Carry none of the pictures over; write out the complete data exactly.

═══ Supplied material ═══

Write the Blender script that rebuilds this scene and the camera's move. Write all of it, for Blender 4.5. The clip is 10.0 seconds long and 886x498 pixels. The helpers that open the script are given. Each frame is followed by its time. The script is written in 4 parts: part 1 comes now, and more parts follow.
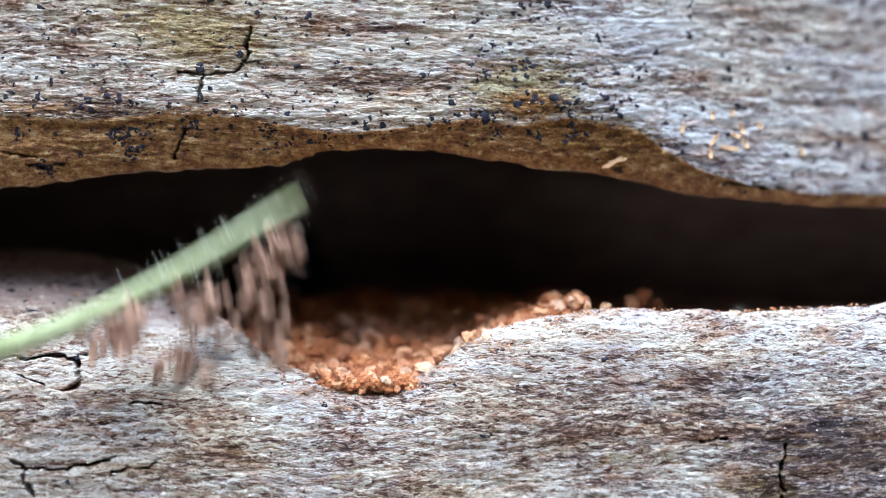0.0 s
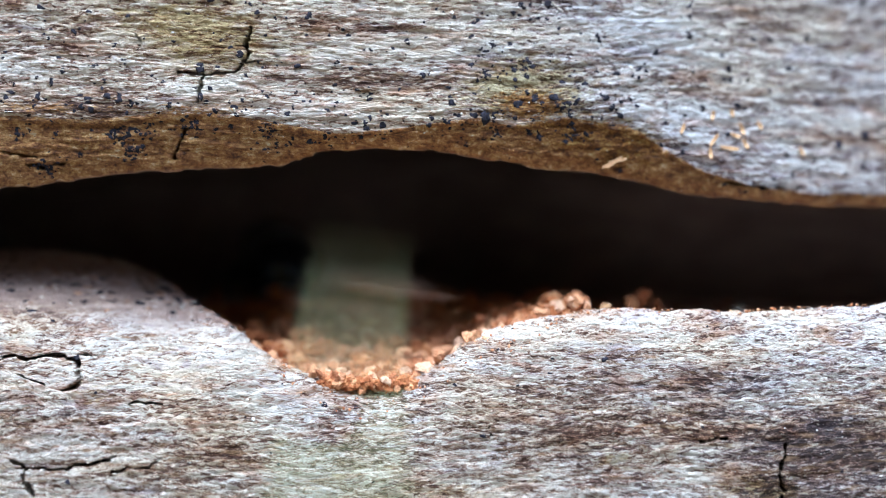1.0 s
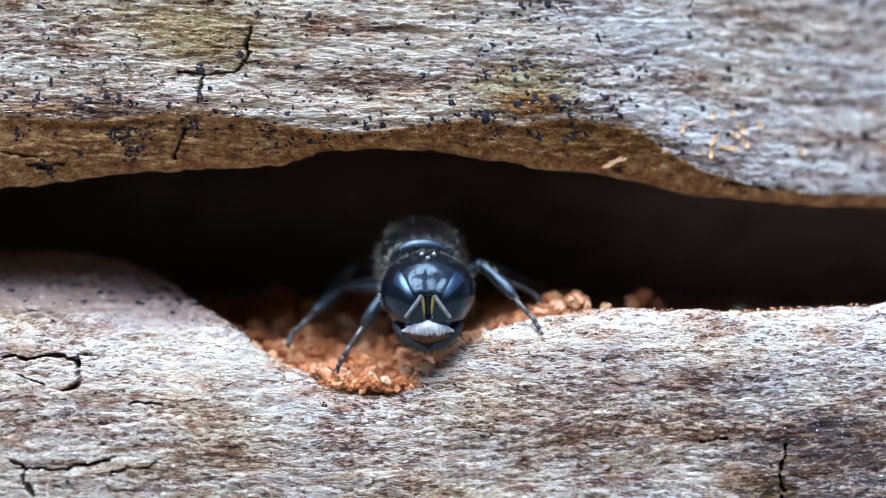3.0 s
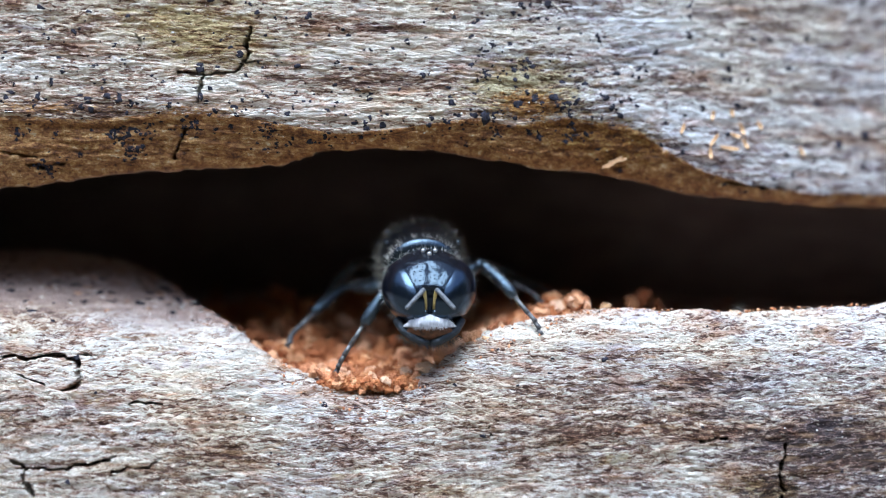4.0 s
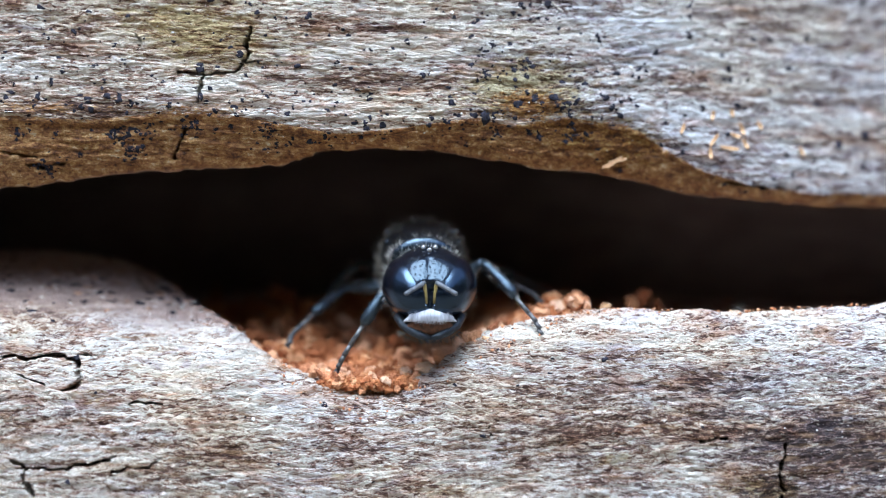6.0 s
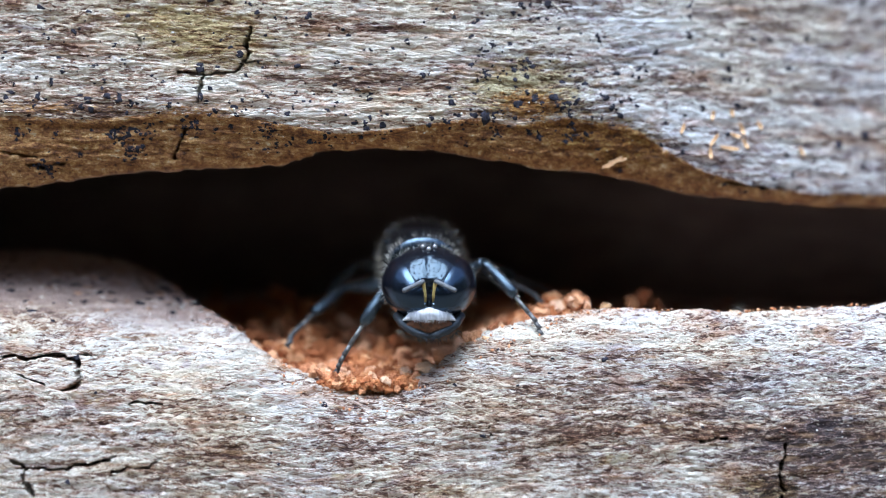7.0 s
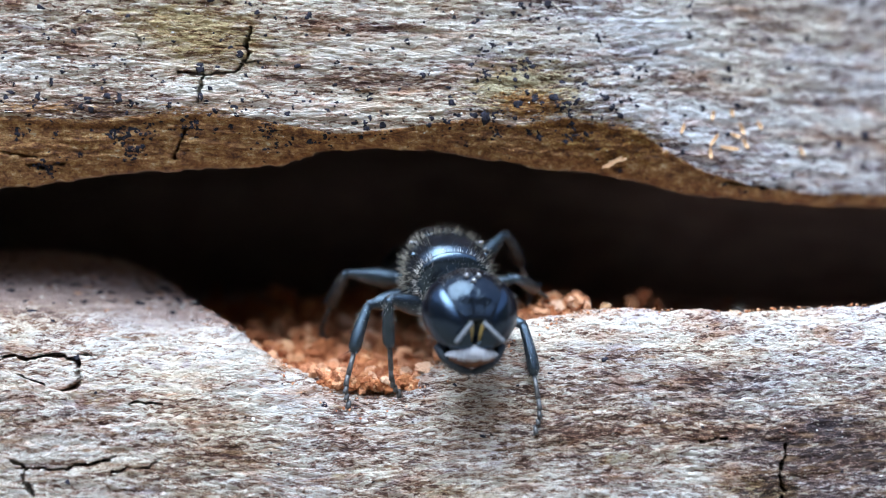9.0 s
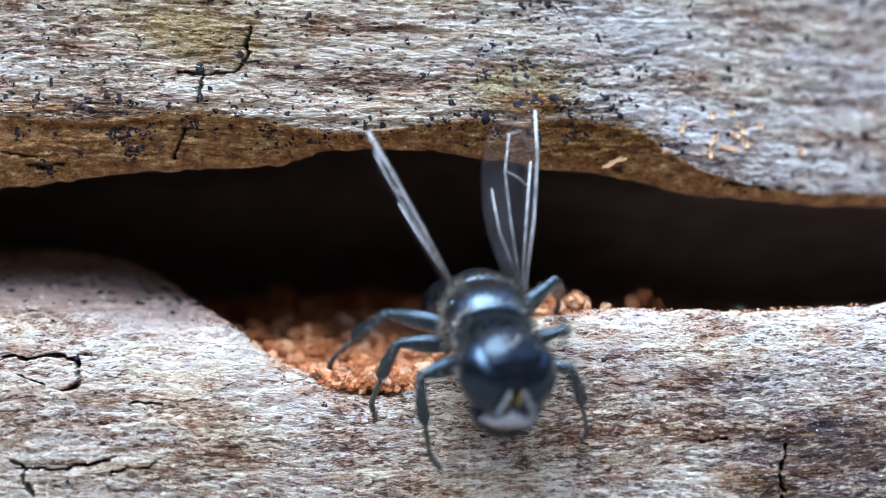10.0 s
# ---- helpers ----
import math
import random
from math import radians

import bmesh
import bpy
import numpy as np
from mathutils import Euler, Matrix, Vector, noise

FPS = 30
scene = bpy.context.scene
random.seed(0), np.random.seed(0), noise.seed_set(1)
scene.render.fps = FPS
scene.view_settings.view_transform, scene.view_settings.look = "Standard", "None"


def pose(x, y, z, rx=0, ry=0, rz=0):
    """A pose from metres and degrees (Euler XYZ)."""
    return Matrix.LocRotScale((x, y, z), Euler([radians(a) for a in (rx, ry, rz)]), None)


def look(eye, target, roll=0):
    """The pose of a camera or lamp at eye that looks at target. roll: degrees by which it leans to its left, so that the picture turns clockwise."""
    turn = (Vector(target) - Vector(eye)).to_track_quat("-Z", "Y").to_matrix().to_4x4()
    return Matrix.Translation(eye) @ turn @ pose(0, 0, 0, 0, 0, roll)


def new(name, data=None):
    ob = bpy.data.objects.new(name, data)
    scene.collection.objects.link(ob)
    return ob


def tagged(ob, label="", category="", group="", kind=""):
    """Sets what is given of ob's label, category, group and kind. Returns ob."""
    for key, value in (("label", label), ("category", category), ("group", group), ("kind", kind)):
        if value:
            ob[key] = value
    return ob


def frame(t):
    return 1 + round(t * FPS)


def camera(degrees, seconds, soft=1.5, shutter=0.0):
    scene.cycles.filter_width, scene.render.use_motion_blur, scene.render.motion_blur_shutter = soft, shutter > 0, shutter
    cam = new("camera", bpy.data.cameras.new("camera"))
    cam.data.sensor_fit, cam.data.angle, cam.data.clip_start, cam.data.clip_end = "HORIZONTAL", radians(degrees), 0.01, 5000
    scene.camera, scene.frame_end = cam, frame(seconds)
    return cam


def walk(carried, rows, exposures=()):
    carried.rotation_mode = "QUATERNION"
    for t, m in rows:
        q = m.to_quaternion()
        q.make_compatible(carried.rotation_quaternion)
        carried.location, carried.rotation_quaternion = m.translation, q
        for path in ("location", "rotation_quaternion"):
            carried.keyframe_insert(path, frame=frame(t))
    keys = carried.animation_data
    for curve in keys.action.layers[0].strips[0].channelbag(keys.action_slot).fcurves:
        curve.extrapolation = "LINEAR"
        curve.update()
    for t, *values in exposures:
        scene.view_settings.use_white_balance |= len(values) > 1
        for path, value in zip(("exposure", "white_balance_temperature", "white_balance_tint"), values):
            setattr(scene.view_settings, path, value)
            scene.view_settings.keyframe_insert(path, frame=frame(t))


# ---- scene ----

═══

→ **Output below**
Write the Blender script that rebuilds this scene and the camera's move. Write all of it, for Blender 4.5. The clip is 10.0 seconds long and 886x498 pixels. The helpers that open the script are given. Each frame is followed by its time. The script is written in 4 parts: part 1 comes now, and more parts follow.
0.0 s
1.0 s
3.0 s
4.0 s
6.0 s
7.0 s
9.0 s
10.0 s
# ---- helpers ----
import math
import random
from math import radians

import bmesh
import bpy
import numpy as np
from mathutils import Euler, Matrix, Vector, noise

FPS = 30
scene = bpy.context.scene
random.seed(0), np.random.seed(0), noise.seed_set(1)
scene.render.fps = FPS
scene.view_settings.view_transform, scene.view_settings.look = "Standard", "None"


def pose(x, y, z, rx=0, ry=0, rz=0):
    """A pose from metres and degrees (Euler XYZ)."""
    return Matrix.LocRotScale((x, y, z), Euler([radians(a) for a in (rx, ry, rz)]), None)


def look(eye, target, roll=0):
    """The pose of a camera or lamp at eye that looks at target. roll: degrees by which it leans to its left, so that the picture turns clockwise."""
    turn = (Vector(target) - Vector(eye)).to_track_quat("-Z", "Y").to_matrix().to_4x4()
    return Matrix.Translation(eye) @ turn @ pose(0, 0, 0, 0, 0, roll)


def new(name, data=None):
    ob = bpy.data.objects.new(name, data)
    scene.collection.objects.link(ob)
    return ob


def tagged(ob, label="", category="", group="", kind=""):
    """Sets what is given of ob's label, category, group and kind. Returns ob."""
    for key, value in (("label", label), ("category", category), ("group", group), ("kind", kind)):
        if value:
            ob[key] = value
    return ob


def frame(t):
    return 1 + round(t * FPS)


def camera(degrees, seconds, soft=1.5, shutter=0.0):
    scene.cycles.filter_width, scene.render.use_motion_blur, scene.render.motion_blur_shutter = soft, shutter > 0, shutter
    cam = new("camera", bpy.data.cameras.new("camera"))
    cam.data.sensor_fit, cam.data.angle, cam.data.clip_start, cam.data.clip_end = "HORIZONTAL", radians(degrees), 0.01, 5000
    scene.camera, scene.frame_end = cam, frame(seconds)
    return cam


def walk(carried, rows, exposures=()):
    carried.rotation_mode = "QUATERNION"
    for t, m in rows:
        q = m.to_quaternion()
        q.make_compatible(carried.rotation_quaternion)
        carried.location, carried.rotation_quaternion = m.translation, q
        for path in ("location", "rotation_quaternion"):
            carried.keyframe_insert(path, frame=frame(t))
    keys = carried.animation_data
    for curve in keys.action.layers[0].strips[0].channelbag(keys.action_slot).fcurves:
        curve.extrapolation = "LINEAR"
        curve.update()
    for t, *values in exposures:
        scene.view_settings.use_white_balance |= len(values) > 1
        for path, value in zip(("exposure", "white_balance_temperature", "white_balance_tint"), values):
            setattr(scene.view_settings, path, value)
            scene.view_settings.keyframe_insert(path, frame=frame(t))


# ---- scene ----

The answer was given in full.